** Start **

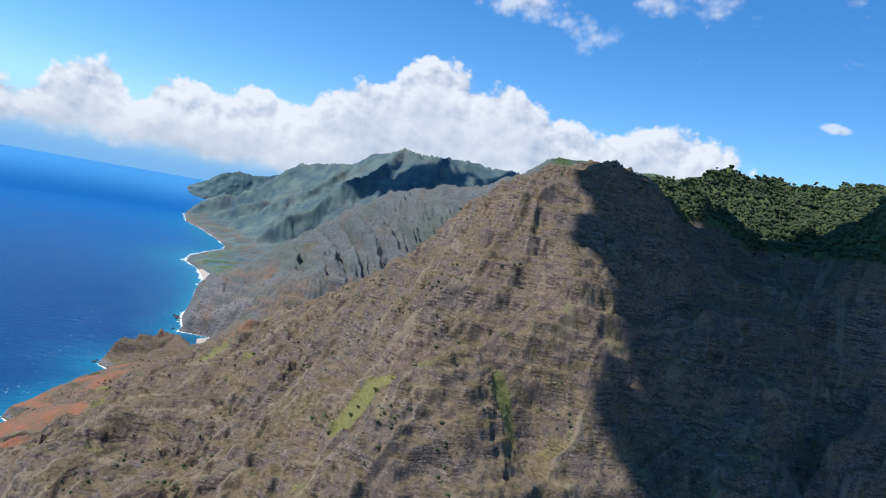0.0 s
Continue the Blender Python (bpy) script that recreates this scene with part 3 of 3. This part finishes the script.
def soils(x, y, z, s, z0):
    """Where red soil, meadow, wood, far growth and far rock tinted by haze, and wet and darker rock lie."""
    red = np.zeros(x.shape)
    for nodes, width in RED_CRESTS:
        red = np.maximum(red, line(x, y, nodes, width))
    red = np.maximum(red, .62 * smooth(85, 45, z) * smooth(150, 90, s) * smooth(380, 450, y) * smooth(935, 880, y) * (.7 + 1.2 * fbm(x / 40, y / 40, 2, 70)))
    red = np.maximum(red, blob(x, y, -85, 588, 9, 11) * 1.1)
    red = np.maximum(red, blob(x, y, -284, 1034, 16, 11))
    red = np.maximum(red, .50 * smooth(960, 1060, y) * smooth(1420, 1350, y) * smooth(170, 110, z) * (.5 + 1.2 * fbm(x / 50, y / 50, 2, 72)))
    red = np.maximum(red, .55 * smooth(2450, 2650, y) * smooth(3300, 3000, y) * smooth(140, 70, z) * smooth(60, 100, s) * smooth(-400, -470, x) * (.6 + fbm(x / 90, y / 90, 2, 73)))
    red = np.maximum(red, .3 * smooth(3000, 3200, y) * smooth(60, 25, z) * (.6 + fbm(x / 120, y / 120, 2, 79)))
    meadow = np.zeros(x.shape)
    for spot in MEADOWS + [(361, 735, 14, 10, 0), (289, 611, 7, 6, 0)]:
        meadow = np.maximum(meadow, blob(x, y, *spot))
    meadow = np.maximum(meadow, .62 * line(x, y, [(-26, 511), (-44, 514), (-66, 530)], 6))
    meadow = np.maximum(meadow, smooth(700, 300, y) * smooth(60, 150, z) * (.10 + .75 * fbm(x / 26, y / 26, 2, 74)))
    meadow = np.maximum(meadow, .95 * smooth(1750, 1900, y) * smooth(2700, 2500, y) * smooth(30, 15, z) * smooth(12, 30, s) * (.70 + .9 * fbm(x / 50, y / 50, 2, 90)))
    wood = smooth(225, 290, x) * smooth(1250, 1050, y) * smooth(318, 345, z) * smooth(470, 560, y + .55 * (x - 240))
    wood = np.maximum(wood, smooth(330, 380, x) * smooth(1000, 900, y) * smooth(300, 335, z))
    wood = np.maximum(wood, smooth(430, 520, z) * smooth(1200, 1400, y) * smooth(2400, 2200, y) * (.75 + .8 * fbm(x / 60, y / 60, 2, 75)))
    wood = np.maximum(wood, .75 * smooth(1750, 1900, y) * smooth(2700, 2500, y) * smooth(36, 18, z) * smooth(30, 50, s) * (.7 + fbm(x / 40, y / 40, 3, 89)))
    wood = np.maximum(wood, .62 * line(x, y, [(-26, 514), (-44, 518), (-62, 532)], 4))
    wood = np.maximum(wood, 1.0 * blob(x, y, -193, 629, 8, 6, 0))
    hazy_growth = smooth(2350, 2900, y) * (.85 + .5 * fbm(x / 200, y / 200, 3, 77)) * smooth(4, 40, z)
    hazy_growth = np.maximum(hazy_growth, .55 * smooth(1350, 1600, y) * smooth(300, 460, x) * (.7 + fbm(x / 70, y / 70, 2, 78)))
    hazed_rock = smooth(930, 1350, y + 90 * fbm(x / 110, y / 110, 3, 86)) * smooth(2500, 2200, y) * (.80 + .5 * fbm(x / 70, y / 70, 3, 87))
    hazy_growth = np.maximum(hazy_growth, .75 * smooth(1500, 1800, y) * smooth(190, 90, z) * (.7 + fbm(x / 70, y / 70, 3, 88)))
    wet_dark_rock = smooth(11, 4, z) * smooth(0, 2.5, z) * (1 - .9 * smooth(1420, 1500, y) * smooth(3000, 2900, y))
    # darker grey rock up the cliff at the beach's near end
    wet_dark_rock = np.maximum(wet_dark_rock, smooth(1180, 1215, y) * smooth(1420, 1330, y) * smooth(130, 60, z) * smooth(-90, -190, x) * (.62 + .7 * fbm(x / 30, y / 30, 3, 85)))
    # pale dry soil along the backs of the ribs
    wx, wy = 16 * fbm(x / 90, y / 90, 3, 5), 16 * fbm(x / 90, y / 90, 3, 6)
    c, l = flow(x + 1.5 * wx, y + 1.5 * wy)
    back = np.maximum(smooth(.05, .012, np.abs(perlin(c / 52, l / 234, 21))), .85 * smooth(.06, .015, np.abs(perlin(c / 22.4, l / 114, 22))))
    back = back * smooth(1150, 1000, y) * smooth(30, 60, z) * (.75 + 1.1 * fbm(x / 30, y / 30, 2, 76))
    return {"back": back, "red": red, "meadow": meadow, "wood": wood, "hazy_growth": hazy_growth, "hazed_rock": hazed_rock, "wet_dark_rock": wet_dark_rock}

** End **

What you will do:
Without the pictures, copy the material exactly as given.

Task result:
0.0 s
Continue the Blender Python (bpy) script that recreates this scene with part 3 of 3. This part finishes the script.
def soils(x, y, z, s, z0):
    """Where red soil, meadow, wood, far growth and far rock tinted by haze, and wet and darker rock lie."""
    red = np.zeros(x.shape)
    for nodes, width in RED_CRESTS:
        red = np.maximum(red, line(x, y, nodes, width))
    red = np.maximum(red, .62 * smooth(85, 45, z) * smooth(150, 90, s) * smooth(380, 450, y) * smooth(935, 880, y) * (.7 + 1.2 * fbm(x / 40, y / 40, 2, 70)))
    red = np.maximum(red, blob(x, y, -85, 588, 9, 11) * 1.1)
    red = np.maximum(red, blob(x, y, -284, 1034, 16, 11))
    red = np.maximum(red, .50 * smooth(960, 1060, y) * smooth(1420, 1350, y) * smooth(170, 110, z) * (.5 + 1.2 * fbm(x / 50, y / 50, 2, 72)))
    red = np.maximum(red, .55 * smooth(2450, 2650, y) * smooth(3300, 3000, y) * smooth(140, 70, z) * smooth(60, 100, s) * smooth(-400, -470, x) * (.6 + fbm(x / 90, y / 90, 2, 73)))
    red = np.maximum(red, .3 * smooth(3000, 3200, y) * smooth(60, 25, z) * (.6 + fbm(x / 120, y / 120, 2, 79)))
    meadow = np.zeros(x.shape)
    for spot in MEADOWS + [(361, 735, 14, 10, 0), (289, 611, 7, 6, 0)]:
        meadow = np.maximum(meadow, blob(x, y, *spot))
    meadow = np.maximum(meadow, .62 * line(x, y, [(-26, 511), (-44, 514), (-66, 530)], 6))
    meadow = np.maximum(meadow, smooth(700, 300, y) * smooth(60, 150, z) * (.10 + .75 * fbm(x / 26, y / 26, 2, 74)))
    meadow = np.maximum(meadow, .95 * smooth(1750, 1900, y) * smooth(2700, 2500, y) * smooth(30, 15, z) * smooth(12, 30, s) * (.70 + .9 * fbm(x / 50, y / 50, 2, 90)))
    wood = smooth(225, 290, x) * smooth(1250, 1050, y) * smooth(318, 345, z) * smooth(470, 560, y + .55 * (x - 240))
    wood = np.maximum(wood, smooth(330, 380, x) * smooth(1000, 900, y) * smooth(300, 335, z))
    wood = np.maximum(wood, smooth(430, 520, z) * smooth(1200, 1400, y) * smooth(2400, 2200, y) * (.75 + .8 * fbm(x / 60, y / 60, 2, 75)))
    wood = np.maximum(wood, .75 * smooth(1750, 1900, y) * smooth(2700, 2500, y) * smooth(36, 18, z) * smooth(30, 50, s) * (.7 + fbm(x / 40, y / 40, 3, 89)))
    wood = np.maximum(wood, .62 * line(x, y, [(-26, 514), (-44, 518), (-62, 532)], 4))
    wood = np.maximum(wood, 1.0 * blob(x, y, -193, 629, 8, 6, 0))
    hazy_growth = smooth(2350, 2900, y) * (.85 + .5 * fbm(x / 200, y / 200, 3, 77)) * smooth(4, 40, z)
    hazy_growth = np.maximum(hazy_growth, .55 * smooth(1350, 1600, y) * smooth(300, 460, x) * (.7 + fbm(x / 70, y / 70, 2, 78)))
    hazed_rock = smooth(930, 1350, y + 90 * fbm(x / 110, y / 110, 3, 86)) * smooth(2500, 2200, y) * (.80 + .5 * fbm(x / 70, y / 70, 3, 87))
    hazy_growth = np.maximum(hazy_growth, .75 * smooth(1500, 1800, y) * smooth(190, 90, z) * (.7 + fbm(x / 70, y / 70, 3, 88)))
    wet_dark_rock = smooth(11, 4, z) * smooth(0, 2.5, z) * (1 - .9 * smooth(1420, 1500, y) * smooth(3000, 2900, y))
    # darker grey rock up the cliff at the beach's near end
    wet_dark_rock = np.maximum(wet_dark_rock, smooth(1180, 1215, y) * smooth(1420, 1330, y) * smooth(130, 60, z) * smooth(-90, -190, x) * (.62 + .7 * fbm(x / 30, y / 30, 3, 85)))
    # pale dry soil along the backs of the ribs
    wx, wy = 16 * fbm(x / 90, y / 90, 3, 5), 16 * fbm(x / 90, y / 90, 3, 6)
    c, l = flow(x + 1.5 * wx, y + 1.5 * wy)
    back = np.maximum(smooth(.05, .012, np.abs(perlin(c / 52, l / 234, 21))), .85 * smooth(.06, .015, np.abs(perlin(c / 22.4, l / 114, 22))))
    back = back * smooth(1150, 1000, y) * smooth(30, 60, z) * (.75 + 1.1 * fbm(x / 30, y / 30, 2, 76))
    return {"back": back, "red": red, "meadow": meadow, "wood": wood, "hazy_growth": hazy_growth, "hazed_rock": hazed_rock, "wet_dark_rock": wet_dark_rock}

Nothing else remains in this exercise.